Inspirado na veia satírica de “O Decamerão”, “A Comédia dos Pecados” transforma um convento medieval em um palco de transgressão e hipocrisia, onde a devoção religiosa se desfaz diante dos desejos mundanos. O enredo acompanha três freiras cuja conduta passa longe da santidade esperada: entregam-se a paixões proibidas, embriagam-se sem remorso e, nos momentos mais inusitados, flertam com práticas de feitiçaria. O catalisador dessa anarquia conventual é a chegada de um jovem camponês, que, fingindo ser surdo-mudo, torna-se alvo da curiosidade e do apetite das religiosas. Em vez de se inclinar ao drama, a narrativa abraça o cômico com acidez, expondo, sob o verniz da irreverência, as tensões entre repressão e desejo.
Desde os primeiros minutos, a comédia escancarada se impõe. As protagonistas, vividas por Aubrey Plaza, Alison Brie e Kate Micucci, transitam por uma rotina claustrofóbica, quebrada por diálogos recheados de anacronismos e uma linguagem propositalmente dissonante do contexto histórico. A subversão verbal se torna um espelho mordaz da hipocrisia embutida nas convenções sociais e religiosas, satirizando instituições que insistem em reprimir impulsos humanos. Quando o personagem de Dave Franco ingressa nesse microcosmo, instaura-se um jogo de sedução caótico, onde cada freira, movida por motivações particulares, disputa sua atenção com investidas que beiram o absurdo.
O humor da narrativa nasce da colisão entre a expectativa e a conduta flagrantemente transgressora das personagens. Fernanda, a mais intempestiva, oscila entre acessos de ira e impulsos de luxúria desenfreada, transformando cada cena em um embate de opostos. Alessandra, dominada pelo anseio de escapar do convento, enxerga no forasteiro a chance de uma nova vida. Genevra, inicialmente a mais reprimida, revela-se surpreendente ao se entregar àquilo que sempre reprimiu. O trio sustenta a energia frenética do longa, explorando com maestria as contradições do universo religioso através de performances que equilibram histrionismo e timing cômico.
Embora a premissa se baseie em um único artifício — a presença masculina como elemento desestabilizador em um ambiente de clausura —, o filme se mantém pela atuação afiada do elenco e por um roteiro que joga com estereótipos sem resvalar na previsibilidade. John C. Reilly, interpretando um padre complacente e afundado no vinho, adiciona camadas à crítica, ampliando o escopo satírico ao atingir não apenas a hipocrisia conventual, mas também a corrupção clerical como um todo. A direção evita cair no panfleto anticlerical e, em vez disso, usa a paródia como ferramenta para desnudar as contradições universais das instituições moralistas.

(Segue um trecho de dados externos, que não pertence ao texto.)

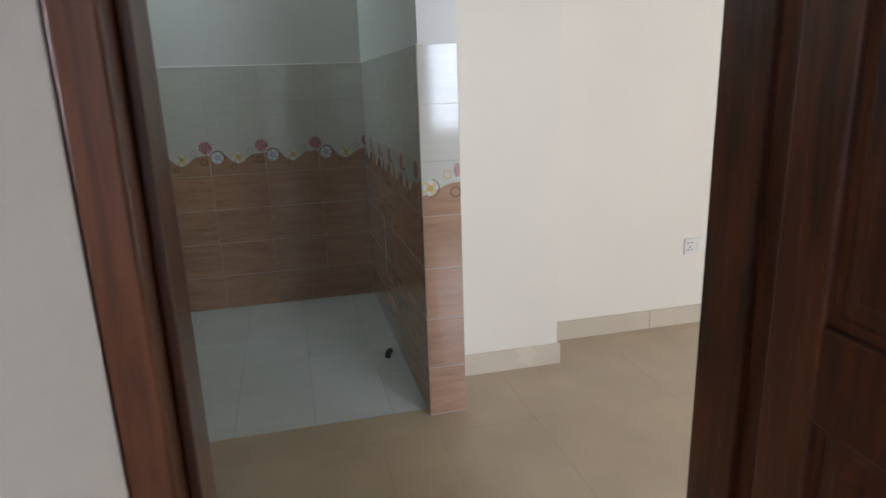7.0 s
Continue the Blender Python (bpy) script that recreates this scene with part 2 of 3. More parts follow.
# ---- mesh helpers ----
class Build:
    """Collects faces of one mesh."""

    def __init__(self):
        self.v, self.f, self.m, self.mats = [], [], [], []

    def slot(self, mat):
        if mat not in self.mats:
            self.mats.append(mat)
        return self.mats.index(mat)

    def add(self, verts, faces, mat):
        k, s = len(self.v), self.slot(mat)
        self.v += [tuple(p) for p in verts]
        for f in faces:
            self.f.append([k + i for i in f])
            self.m.append(s)
        return self

    def box(self, a, b, mat, chamfer=0.0):
        x0, y0, z0 = [min(p, q) for p, q in zip(a, b)]
        x1, y1, z1 = [max(p, q) for p, q in zip(a, b)]
        if chamfer <= 0:
            v = [(x0, y0, z0), (x1, y0, z0), (x1, y1, z0), (x0, y1, z0), (x0, y0, z1), (x1, y0, z1), (x1, y1, z1), (x0, y1, z1)]
            return self.add(v, [(3, 2, 1, 0), (4, 5, 6, 7), (0, 1, 5, 4), (1, 2, 6, 5), (2, 3, 7, 6), (3, 0, 4, 7)], mat)
        bm = bmesh.new()
        bmesh.ops.create_cube(bm, size=1, matrix=Matrix.LocRotScale(((x0 + x1) / 2, (y0 + y1) / 2, (z0 + z1) / 2), None, (x1 - x0, y1 - y0, z1 - z0)))
        bmesh.ops.bevel(bm, geom=bm.edges[:], offset=min(chamfer, 0.45 * min(x1 - x0, y1 - y0, z1 - z0)), segments=2, profile=0.5, affect="EDGES")
        self.add([p.co[:] for p in bm.verts], [[p.index for p in f.verts] for f in bm.faces], mat)
        bm.free()
        return self

    def prism(self, poly, z0, z1, mat, top=True):
        n = len(poly)
        v = [(x, y, z0) for x, y in poly] + [(x, y, z1) for x, y in poly]
        faces = [(i, (i + 1) % n, n + (i + 1) % n, n + i) for i in range(n)]
        if top:
            faces += [tuple(range(n, 2 * n)), tuple(range(n - 1, -1, -1))]
        return self.add(v, faces, mat)

    def rings(self, rings, mat, closed=True, caps=True):
        n = len(rings[0])
        v = [p for r in rings for p in r]
        f = []
        for k in range(len(rings) - 1):
            for i in range(n if closed else n - 1):
                j = (i + 1) % n
                f.append((k * n + i, k * n + j, (k + 1) * n + j, (k + 1) * n + i))
        if caps:
            f += [tuple(range(n - 1, -1, -1)), tuple(range((len(rings) - 1) * n, len(rings) * n))]
        return self.add(v, f, mat)

    def lathe(self, profile, mat, m=Matrix(), n=24):
        return self.rings([[m @ Vector((r * math.cos(2 * math.pi * i / n), r * math.sin(2 * math.pi * i / n), z)) for i in range(n)] for r, z in profile], mat)

    def tube(self, path, r, mat, n=10):
        pts = [Vector(p) for p in path]
        rings, up = [], None
        for i, p in enumerate(pts):
            d = (pts[min(i + 1, len(pts) - 1)] - pts[max(i - 1, 0)]).normalized()
            if up is None or abs(up.dot(d)) > 0.95:
                up = Vector((0, 0, 1)) if abs(d.z) < 0.9 else Vector((1, 0, 0))
            a = d.cross(up).normalized()
            b = a.cross(d).normalized()
            up = b
            rings.append([p + a * r * math.cos(2 * math.pi * k / n) + b * r * math.sin(2 * math.pi * k / n) for k in range(n)])
        return self.rings(rings, mat)

    def mesh(self, name, smooth=False):
        me = bpy.data.meshes.new(name)
        me.from_pydata(self.v, [], self.f)
        for mat in self.mats:
            me.materials.append(mat)
        me.polygons.foreach_set("material_index", self.m)
        bm = bmesh.new()
        bm.from_mesh(me)
        bmesh.ops.recalc_face_normals(bm, faces=bm.faces)
        bm.to_mesh(me)
        bm.free()
        me.update()
        return me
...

Se há um ponto de inflexão questionável, está na tentativa de inserir um tom dramático na reta final. A busca por profundidade emocional destoa da proposta inicial, como se a narrativa hesitasse em sustentar sua própria irreverência até o último quadro. Para um filme que prospera no deboche e na desconstrução, o flerte com o sentimentalismo soa como uma concessão desnecessária.
Ainda assim, “A Comédia dos Pecados” é uma experiência cômica singular, um retrato debochado de uma era que, sob a pompa da devoção religiosa, abrigava os mesmos impulsos e contradições de qualquer sociedade. O elenco claramente se diverte em cena, e essa energia transborda para o público, garantindo uma experiência que, se não pretende ser memorável, ao menos entrega um espetáculo de humor desregrado e provocativo.